** WHAT YOU WILL DO **
Extract everything from the first line through the line with "scene = bpy.context.scene", both ends included, except for any pictures.

** SOURCE DATA **
/---

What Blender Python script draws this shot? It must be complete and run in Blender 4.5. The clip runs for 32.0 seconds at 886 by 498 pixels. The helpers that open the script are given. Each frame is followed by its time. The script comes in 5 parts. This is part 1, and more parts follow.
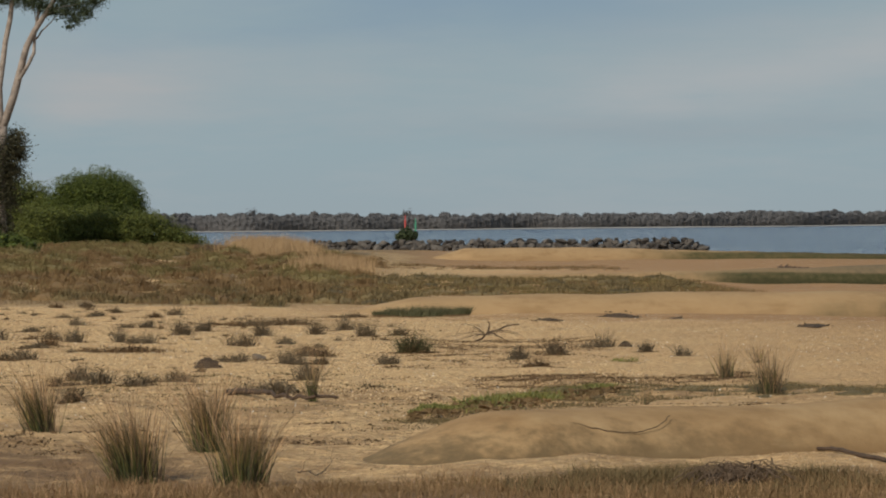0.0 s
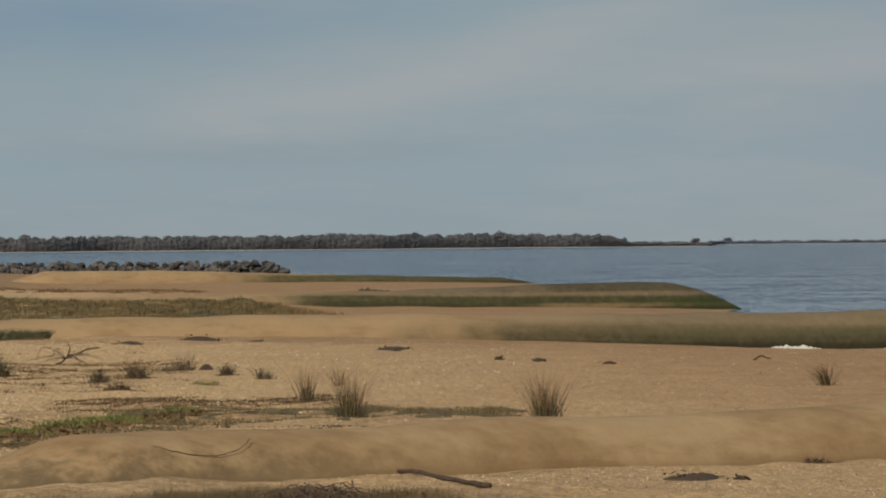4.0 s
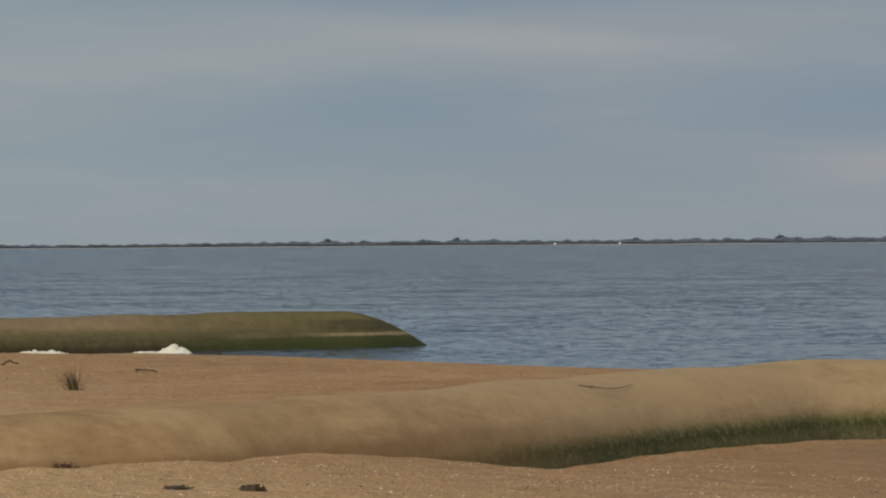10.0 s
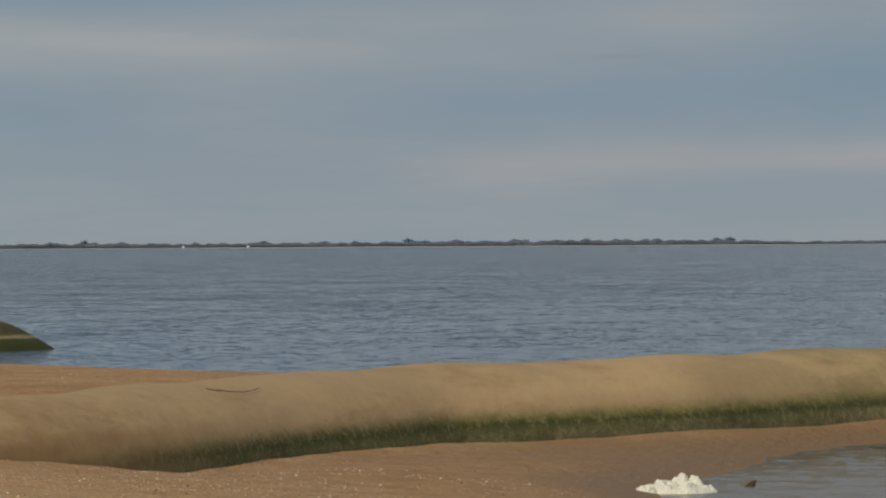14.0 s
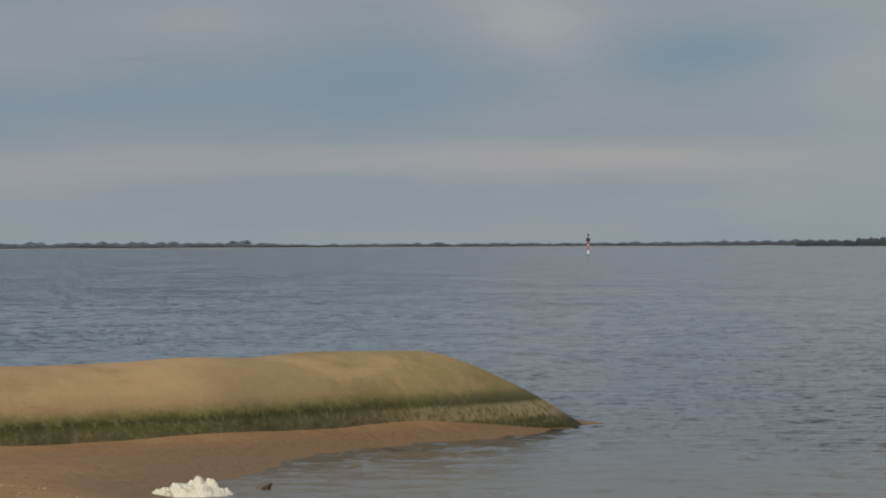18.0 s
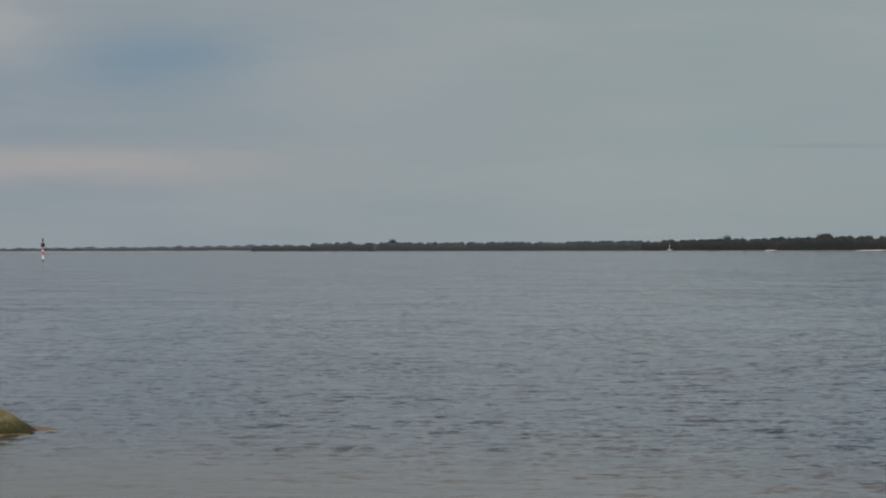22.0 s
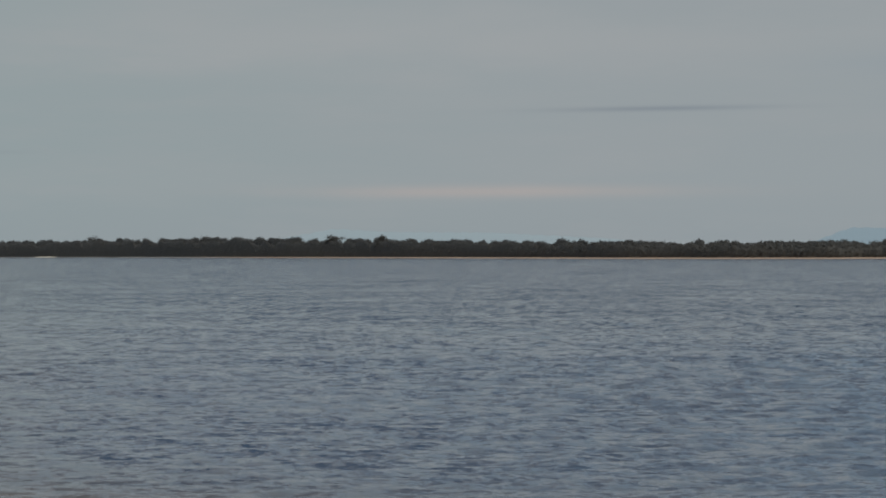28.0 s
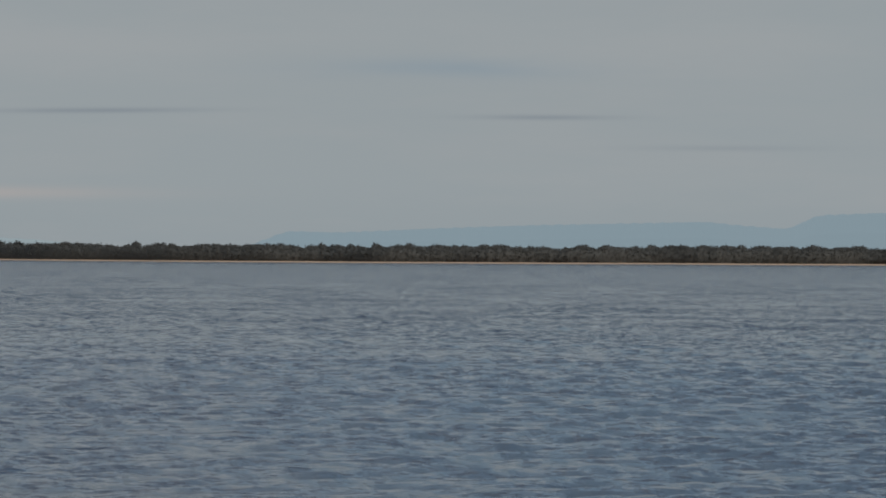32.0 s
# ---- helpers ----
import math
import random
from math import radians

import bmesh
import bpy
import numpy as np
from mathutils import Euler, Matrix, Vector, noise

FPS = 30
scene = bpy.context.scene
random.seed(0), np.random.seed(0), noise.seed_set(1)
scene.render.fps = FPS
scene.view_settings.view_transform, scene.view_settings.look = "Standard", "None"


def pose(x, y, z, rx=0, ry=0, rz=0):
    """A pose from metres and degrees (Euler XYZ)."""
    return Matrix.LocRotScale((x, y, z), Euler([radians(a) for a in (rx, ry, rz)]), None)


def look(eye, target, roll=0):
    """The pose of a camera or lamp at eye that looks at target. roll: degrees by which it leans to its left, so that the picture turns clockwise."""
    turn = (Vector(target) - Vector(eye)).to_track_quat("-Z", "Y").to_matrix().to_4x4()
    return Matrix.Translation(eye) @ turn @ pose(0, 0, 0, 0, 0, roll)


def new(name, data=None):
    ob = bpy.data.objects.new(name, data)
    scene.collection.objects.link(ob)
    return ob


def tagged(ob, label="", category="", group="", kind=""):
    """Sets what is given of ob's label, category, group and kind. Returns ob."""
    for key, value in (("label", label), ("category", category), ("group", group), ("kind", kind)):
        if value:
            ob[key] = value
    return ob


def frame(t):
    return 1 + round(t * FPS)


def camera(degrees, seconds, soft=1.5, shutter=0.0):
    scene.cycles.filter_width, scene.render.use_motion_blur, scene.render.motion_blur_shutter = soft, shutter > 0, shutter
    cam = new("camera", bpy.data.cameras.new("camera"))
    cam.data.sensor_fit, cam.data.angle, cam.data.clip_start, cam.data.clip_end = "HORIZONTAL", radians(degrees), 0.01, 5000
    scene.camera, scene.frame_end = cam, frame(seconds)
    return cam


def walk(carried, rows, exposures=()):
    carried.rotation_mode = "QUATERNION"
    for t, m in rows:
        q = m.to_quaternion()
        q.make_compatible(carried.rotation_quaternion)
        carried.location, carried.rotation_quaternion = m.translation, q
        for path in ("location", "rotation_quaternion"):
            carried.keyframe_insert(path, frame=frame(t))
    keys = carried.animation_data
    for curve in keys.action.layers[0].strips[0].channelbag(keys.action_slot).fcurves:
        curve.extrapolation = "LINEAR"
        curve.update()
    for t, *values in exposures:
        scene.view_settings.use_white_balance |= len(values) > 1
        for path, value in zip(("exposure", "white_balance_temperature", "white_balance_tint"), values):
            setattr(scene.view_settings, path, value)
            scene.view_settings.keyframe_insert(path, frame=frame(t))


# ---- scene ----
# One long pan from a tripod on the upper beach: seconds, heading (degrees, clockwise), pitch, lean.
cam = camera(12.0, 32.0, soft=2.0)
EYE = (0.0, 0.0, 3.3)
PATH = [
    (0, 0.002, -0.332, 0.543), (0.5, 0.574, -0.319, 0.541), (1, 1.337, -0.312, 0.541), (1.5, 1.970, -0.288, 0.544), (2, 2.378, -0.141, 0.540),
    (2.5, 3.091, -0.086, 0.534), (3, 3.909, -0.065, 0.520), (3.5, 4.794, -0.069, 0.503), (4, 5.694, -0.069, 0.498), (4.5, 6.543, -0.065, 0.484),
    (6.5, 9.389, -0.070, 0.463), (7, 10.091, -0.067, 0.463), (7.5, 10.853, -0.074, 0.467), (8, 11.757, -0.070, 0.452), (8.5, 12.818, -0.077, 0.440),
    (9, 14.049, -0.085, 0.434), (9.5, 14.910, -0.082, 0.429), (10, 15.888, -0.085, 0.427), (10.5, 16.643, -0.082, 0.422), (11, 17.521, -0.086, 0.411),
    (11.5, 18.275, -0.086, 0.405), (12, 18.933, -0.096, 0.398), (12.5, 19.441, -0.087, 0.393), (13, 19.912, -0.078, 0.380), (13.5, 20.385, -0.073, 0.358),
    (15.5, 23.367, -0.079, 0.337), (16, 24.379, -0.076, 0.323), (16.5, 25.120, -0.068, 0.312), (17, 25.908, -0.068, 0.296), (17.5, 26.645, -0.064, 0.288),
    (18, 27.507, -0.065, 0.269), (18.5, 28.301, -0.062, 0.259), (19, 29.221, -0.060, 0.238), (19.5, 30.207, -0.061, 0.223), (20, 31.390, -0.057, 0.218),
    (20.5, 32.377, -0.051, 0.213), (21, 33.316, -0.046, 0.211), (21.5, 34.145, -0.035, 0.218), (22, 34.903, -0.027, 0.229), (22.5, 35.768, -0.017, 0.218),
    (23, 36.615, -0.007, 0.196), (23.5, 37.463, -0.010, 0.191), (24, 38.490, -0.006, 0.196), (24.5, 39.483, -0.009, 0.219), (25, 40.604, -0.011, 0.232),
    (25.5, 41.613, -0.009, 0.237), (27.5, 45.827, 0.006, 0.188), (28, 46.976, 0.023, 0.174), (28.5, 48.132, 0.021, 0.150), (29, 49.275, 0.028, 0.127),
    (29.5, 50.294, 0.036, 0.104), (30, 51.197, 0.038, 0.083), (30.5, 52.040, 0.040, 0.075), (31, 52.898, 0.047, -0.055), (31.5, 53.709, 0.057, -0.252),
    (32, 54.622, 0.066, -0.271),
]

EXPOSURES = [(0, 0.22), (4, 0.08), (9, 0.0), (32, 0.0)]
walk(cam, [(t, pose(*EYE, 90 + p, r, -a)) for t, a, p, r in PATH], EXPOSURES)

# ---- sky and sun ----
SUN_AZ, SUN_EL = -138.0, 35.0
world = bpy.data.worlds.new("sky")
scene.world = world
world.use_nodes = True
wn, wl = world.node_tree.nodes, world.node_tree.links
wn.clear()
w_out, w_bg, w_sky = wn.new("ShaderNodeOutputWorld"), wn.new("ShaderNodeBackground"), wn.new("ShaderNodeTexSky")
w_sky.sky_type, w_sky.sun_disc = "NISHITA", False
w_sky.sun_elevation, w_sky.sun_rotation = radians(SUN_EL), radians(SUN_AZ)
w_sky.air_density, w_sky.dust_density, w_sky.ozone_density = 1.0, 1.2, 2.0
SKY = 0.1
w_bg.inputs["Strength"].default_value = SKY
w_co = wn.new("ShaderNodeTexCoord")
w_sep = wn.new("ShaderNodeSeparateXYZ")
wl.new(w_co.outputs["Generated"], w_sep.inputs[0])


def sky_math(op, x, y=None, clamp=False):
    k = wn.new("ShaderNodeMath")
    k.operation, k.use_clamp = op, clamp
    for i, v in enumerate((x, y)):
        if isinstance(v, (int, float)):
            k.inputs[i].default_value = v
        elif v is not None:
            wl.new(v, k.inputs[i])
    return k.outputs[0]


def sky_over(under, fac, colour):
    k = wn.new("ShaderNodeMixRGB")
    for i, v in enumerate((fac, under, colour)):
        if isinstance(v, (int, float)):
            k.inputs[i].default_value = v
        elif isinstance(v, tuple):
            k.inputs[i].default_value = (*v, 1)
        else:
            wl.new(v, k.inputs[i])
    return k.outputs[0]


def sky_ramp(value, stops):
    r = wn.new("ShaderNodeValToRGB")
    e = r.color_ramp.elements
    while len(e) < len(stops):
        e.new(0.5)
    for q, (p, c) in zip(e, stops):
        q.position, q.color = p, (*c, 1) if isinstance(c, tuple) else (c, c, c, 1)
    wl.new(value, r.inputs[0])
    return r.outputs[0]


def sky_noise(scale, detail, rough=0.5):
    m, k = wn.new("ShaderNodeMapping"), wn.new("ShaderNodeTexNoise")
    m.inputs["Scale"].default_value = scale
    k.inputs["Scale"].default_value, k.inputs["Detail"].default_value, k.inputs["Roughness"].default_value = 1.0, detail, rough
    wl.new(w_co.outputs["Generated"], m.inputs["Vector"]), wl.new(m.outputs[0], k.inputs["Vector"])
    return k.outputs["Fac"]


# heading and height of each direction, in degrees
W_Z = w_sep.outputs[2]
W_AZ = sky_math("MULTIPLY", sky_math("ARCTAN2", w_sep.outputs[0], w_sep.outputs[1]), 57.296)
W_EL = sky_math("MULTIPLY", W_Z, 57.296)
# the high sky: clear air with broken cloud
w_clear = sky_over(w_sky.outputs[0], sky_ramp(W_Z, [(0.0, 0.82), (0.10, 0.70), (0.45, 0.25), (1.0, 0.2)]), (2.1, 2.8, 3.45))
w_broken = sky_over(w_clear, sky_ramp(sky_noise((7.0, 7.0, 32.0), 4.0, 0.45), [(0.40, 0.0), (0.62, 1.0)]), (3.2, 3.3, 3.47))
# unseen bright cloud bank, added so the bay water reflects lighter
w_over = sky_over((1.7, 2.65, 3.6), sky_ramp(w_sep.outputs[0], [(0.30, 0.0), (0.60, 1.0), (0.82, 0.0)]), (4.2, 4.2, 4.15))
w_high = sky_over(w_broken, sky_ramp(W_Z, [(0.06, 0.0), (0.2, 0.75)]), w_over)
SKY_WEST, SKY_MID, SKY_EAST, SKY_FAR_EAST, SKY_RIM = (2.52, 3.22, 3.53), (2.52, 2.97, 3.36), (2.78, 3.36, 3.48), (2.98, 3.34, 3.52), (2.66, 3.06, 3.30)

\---

** TASK OUTPUT **
What Blender Python script draws this shot? It must be complete and run in Blender 4.5. The clip runs for 32.0 seconds at 886 by 498 pixels. The helpers that open the script are given. Each frame is followed by its time. The script comes in 5 parts. This is part 1, and more parts follow.
0.0 s
4.0 s
10.0 s
14.0 s
18.0 s
22.0 s
28.0 s
32.0 s
# ---- helpers ----
import math
import random
from math import radians

import bmesh
import bpy
import numpy as np
from mathutils import Euler, Matrix, Vector, noise

FPS = 30
scene = bpy.context.scene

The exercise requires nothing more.